The fierce rainstorm of last Aug. 23 is already a distant memory for those unaffected, but Schaumburg officials have spent months studying why one southeast neighborhood was so hard hit by flooding.

Residents of Niagara Avenue, near Sunset Park, were asking the village to replace the open drainage ditch in front of their homes with a buried storm sewer as early as September.

Erosion and blockage of the ditch during the storm had caused rising water to creep up toward the elevated houses until residents themselves cleared out debris.

But the recently completed study has shown officials that there's a more pressing need for a different project first.

Village officials plan to meet soon with the Schaumburg Park District about the possibility of lowering the 1.6-acre Sunset Park so that two-thirds of it would hold storm water during especially heavy rains.

The project would cost the park district neither money nor recreational space at the park, but only the few months needed to complete the work, Schaumburg Public Works Director Steve Weinstock said.

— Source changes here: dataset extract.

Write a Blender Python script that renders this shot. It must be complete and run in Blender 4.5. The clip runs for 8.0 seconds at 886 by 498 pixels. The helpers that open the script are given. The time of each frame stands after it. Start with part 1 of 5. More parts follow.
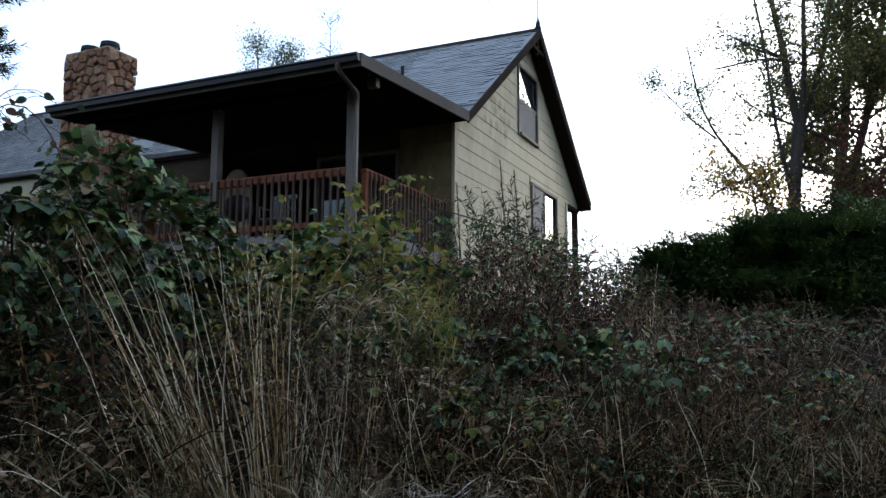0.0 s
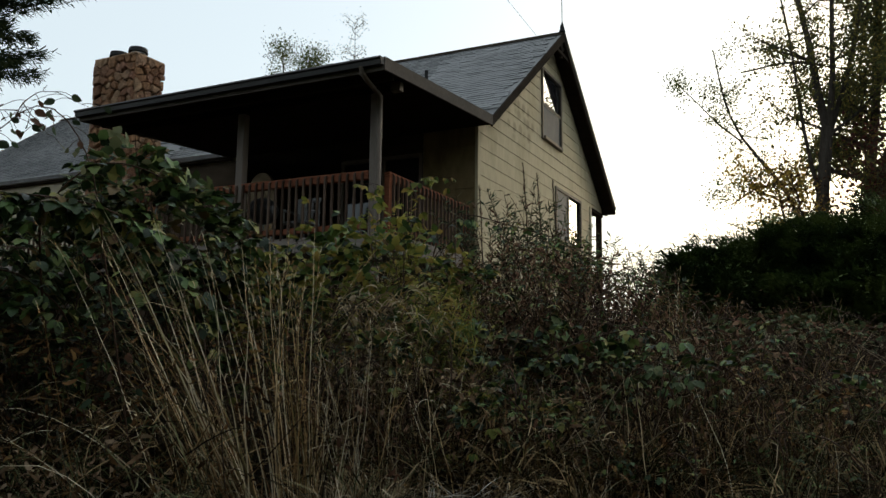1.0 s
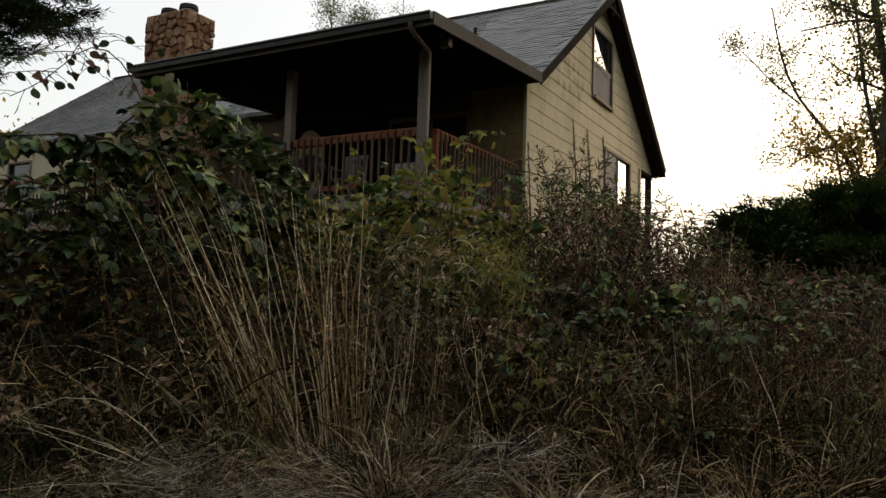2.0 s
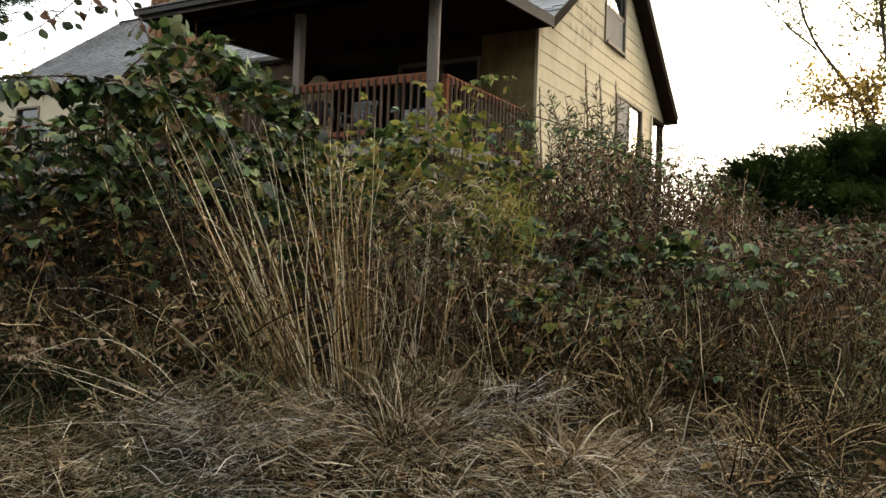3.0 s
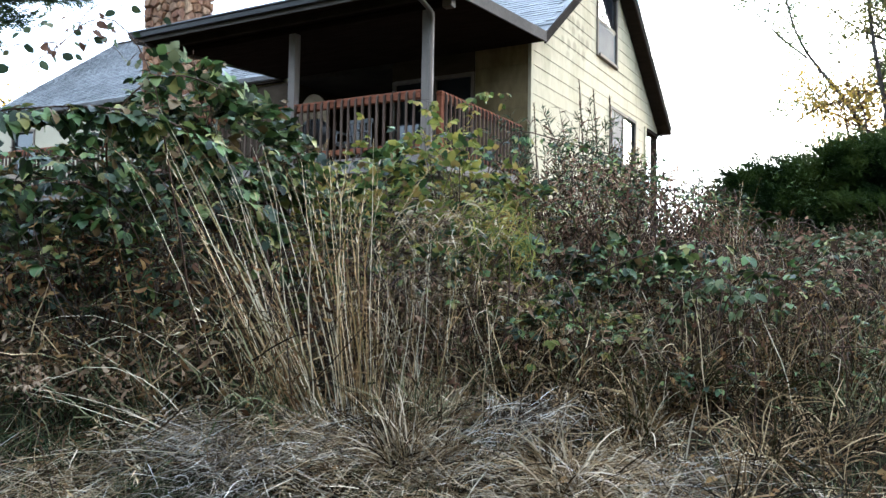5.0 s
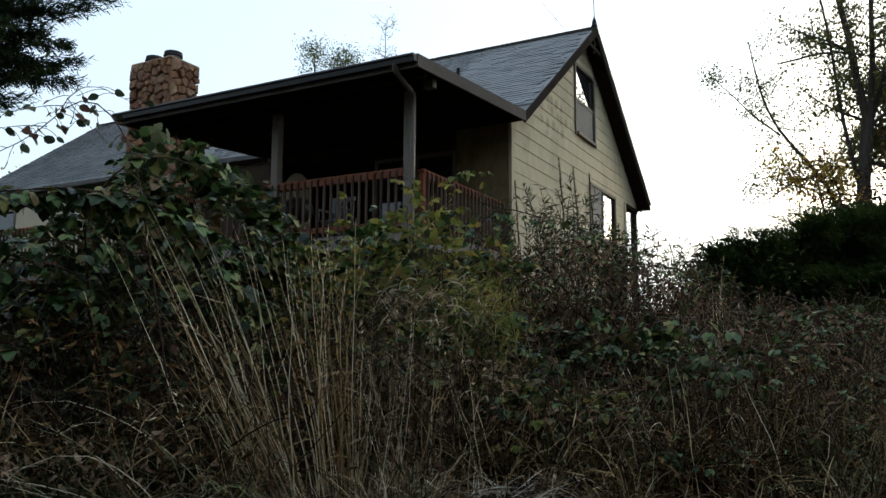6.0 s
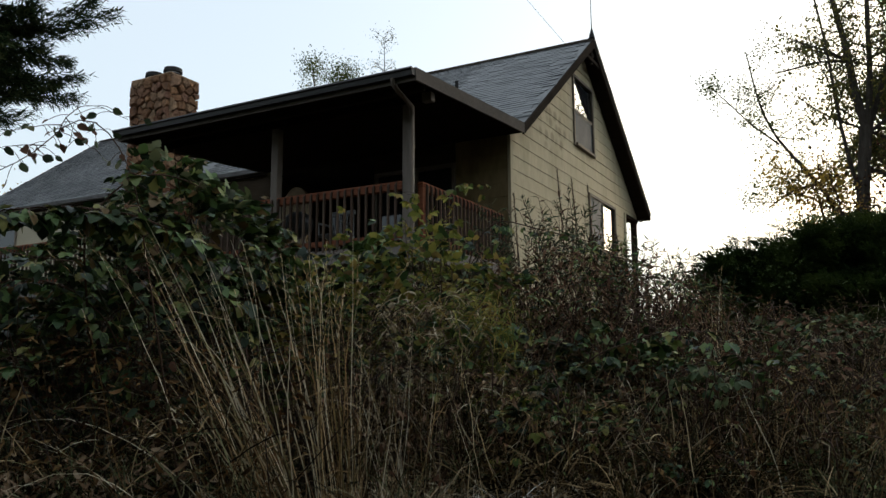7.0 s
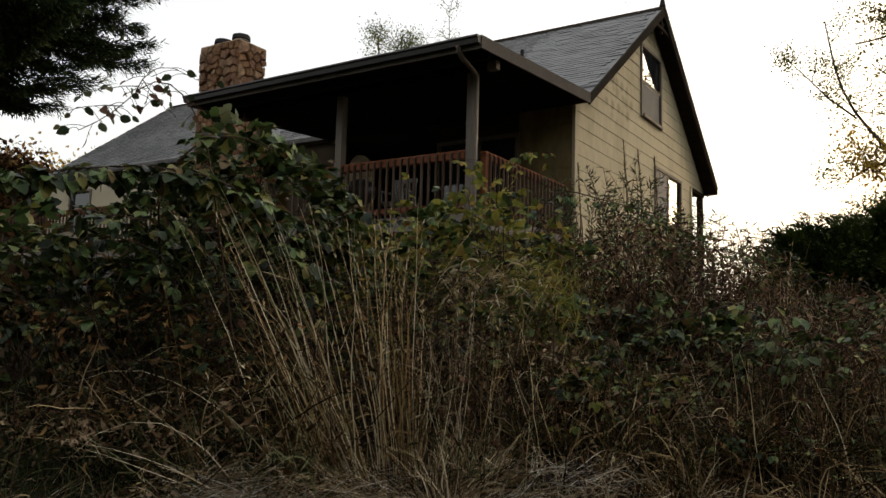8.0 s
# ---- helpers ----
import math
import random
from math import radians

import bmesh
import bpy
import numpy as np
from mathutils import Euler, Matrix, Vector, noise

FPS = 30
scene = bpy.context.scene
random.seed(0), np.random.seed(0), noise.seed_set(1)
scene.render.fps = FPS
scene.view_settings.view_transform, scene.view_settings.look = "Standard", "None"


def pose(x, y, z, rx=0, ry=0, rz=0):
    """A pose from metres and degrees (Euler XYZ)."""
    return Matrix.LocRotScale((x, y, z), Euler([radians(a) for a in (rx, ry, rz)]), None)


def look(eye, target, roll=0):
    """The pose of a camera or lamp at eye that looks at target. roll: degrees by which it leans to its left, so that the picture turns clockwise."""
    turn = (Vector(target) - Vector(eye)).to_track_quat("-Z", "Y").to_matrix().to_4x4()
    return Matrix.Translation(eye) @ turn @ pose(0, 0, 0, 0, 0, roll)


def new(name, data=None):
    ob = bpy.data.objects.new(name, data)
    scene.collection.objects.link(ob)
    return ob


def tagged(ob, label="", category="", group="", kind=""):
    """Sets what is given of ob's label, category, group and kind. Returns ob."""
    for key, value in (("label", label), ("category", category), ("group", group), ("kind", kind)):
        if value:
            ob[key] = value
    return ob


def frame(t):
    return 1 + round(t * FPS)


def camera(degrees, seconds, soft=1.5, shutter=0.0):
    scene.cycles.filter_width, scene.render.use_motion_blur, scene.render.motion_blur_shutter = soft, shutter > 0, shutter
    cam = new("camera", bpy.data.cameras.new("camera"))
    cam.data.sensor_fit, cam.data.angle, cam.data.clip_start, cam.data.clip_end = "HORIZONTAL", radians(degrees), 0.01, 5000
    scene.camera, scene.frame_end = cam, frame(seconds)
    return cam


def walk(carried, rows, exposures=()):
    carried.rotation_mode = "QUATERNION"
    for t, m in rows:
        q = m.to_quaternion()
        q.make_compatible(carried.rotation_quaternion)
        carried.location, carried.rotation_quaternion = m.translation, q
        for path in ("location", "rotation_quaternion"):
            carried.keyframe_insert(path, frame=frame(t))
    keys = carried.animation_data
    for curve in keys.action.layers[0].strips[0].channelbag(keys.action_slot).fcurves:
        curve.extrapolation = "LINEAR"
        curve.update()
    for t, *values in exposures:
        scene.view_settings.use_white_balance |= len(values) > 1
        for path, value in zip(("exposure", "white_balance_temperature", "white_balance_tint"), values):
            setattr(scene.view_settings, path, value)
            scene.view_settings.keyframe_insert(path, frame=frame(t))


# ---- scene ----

Even if money to design the project was found immediately, though, the actual construction work couldn't realistically begin until next spring, he added.

Only afterward would the village then be ready to try to meet the residents of Niagara Avenue halfway on their drainage ditch request.

One of the questions that plagued last fall's discussions between the village and the residents was whether the improvement homeowners were asking for was a public or private one.

At Thursday's Engineering and Public Works Committee meeting, staff proposed asking the residents to pay for the equivalent of a 15-inch sewer pipe. The village would then pay the additional amount to make the actual pipe 36 inches in diameter.

The total cost of the improvement the village is proposing -- for the north side of Niagara between Summit and Sunset drives -- is $170,000.

But officials also considered that the work on Sunset Park itself could reduce the drainage ditch improvement on Niagara to a merely aesthetic one.

"There's a possibility that when we do the first phase of the work, we won't need to do the second," Village Manager Ken Fritz said.